*What you are asked to do*: Here are records with pictures in them. Copy all of them exactly and leave the pictures out.

Dataset rows
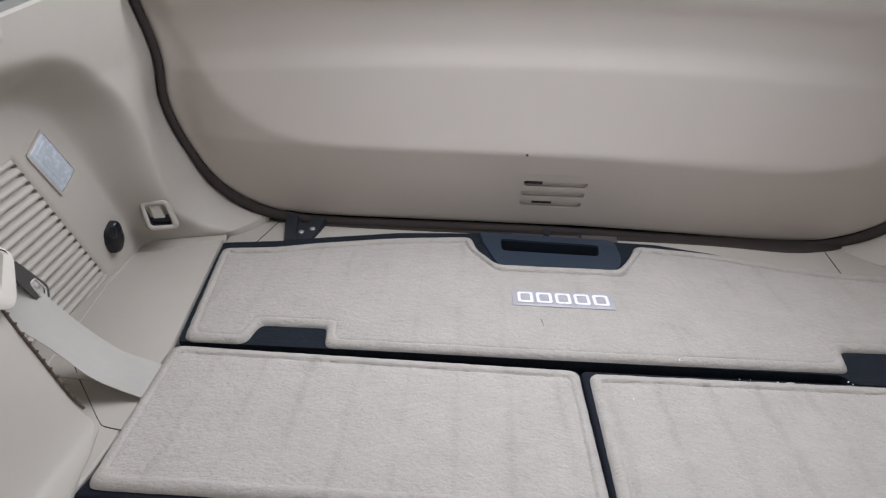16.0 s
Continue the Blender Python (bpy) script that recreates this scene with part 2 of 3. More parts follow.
def rings_mesh(rings, bottom=True, top=True):
    """Bridges rings of 3D points of one length, and closes both ends."""
    bm = bmesh.new()
    loops = [[bm.verts.new(p) for p in ring] for ring in rings]
    for a_, b_ in zip(loops, loops[1:]):
        k = len(a_)
        for i in range(k):
            bm.faces.new((a_[i], a_[(i + 1) % k], b_[(i + 1) % k], b_[i]))
    if bottom:
        bm.faces.new(loops[0][::-1])
    if top:
        bm.faces.new(loops[-1])
    return bm


def slab(poly, r, profile, seg=6, lift=None):
    """A flat thing with a rounded outline; profile: rows of inset and height."""
    rings = []
    for d, z in profile:
        ring = rounded(inset(poly, d), r, seg)
        rings.append([(p.x, p.y, z + (lift(p.x, p.y) if lift else 0)) for p in ring])
    return rings_mesh(rings)


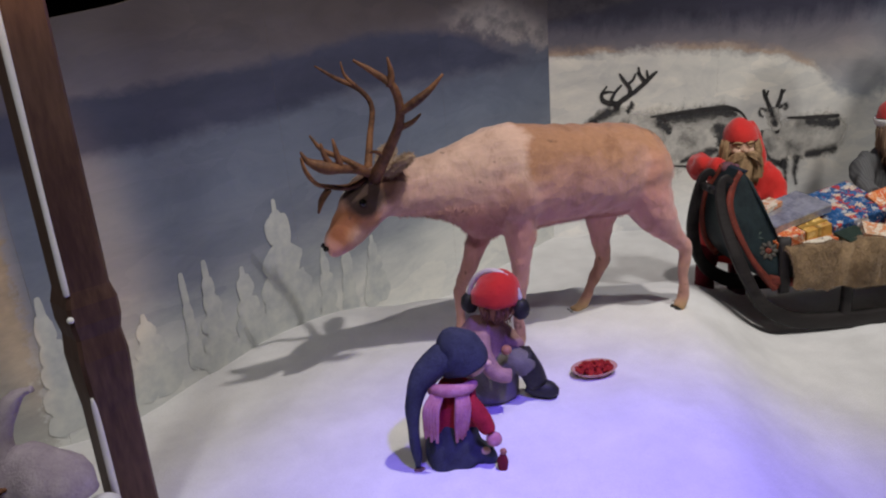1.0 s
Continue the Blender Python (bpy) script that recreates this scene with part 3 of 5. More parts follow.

*Solution for this exercise*:
16.0 s
Continue the Blender Python (bpy) script that recreates this scene with part 2 of 3. More parts follow.
def rings_mesh(rings, bottom=True, top=True):
    """Bridges rings of 3D points of one length, and closes both ends."""
    bm = bmesh.new()
    loops = [[bm.verts.new(p) for p in ring] for ring in rings]
    for a_, b_ in zip(loops, loops[1:]):
        k = len(a_)
        for i in range(k):
            bm.faces.new((a_[i], a_[(i + 1) % k], b_[(i + 1) % k], b_[i]))
    if bottom:
        bm.faces.new(loops[0][::-1])
    if top:
        bm.faces.new(loops[-1])
    return bm


def slab(poly, r, profile, seg=6, lift=None):
    """A flat thing with a rounded outline; profile: rows of inset and height."""
    rings = []
    for d, z in profile:
        ring = rounded(inset(poly, d), r, seg)
        rings.append([(p.x, p.y, z + (lift(p.x, p.y) if lift else 0)) for p in ring])
    return rings_mesh(rings)


1.0 s
Continue the Blender Python (bpy) script that recreates this scene with part 3 of 5. More parts follow.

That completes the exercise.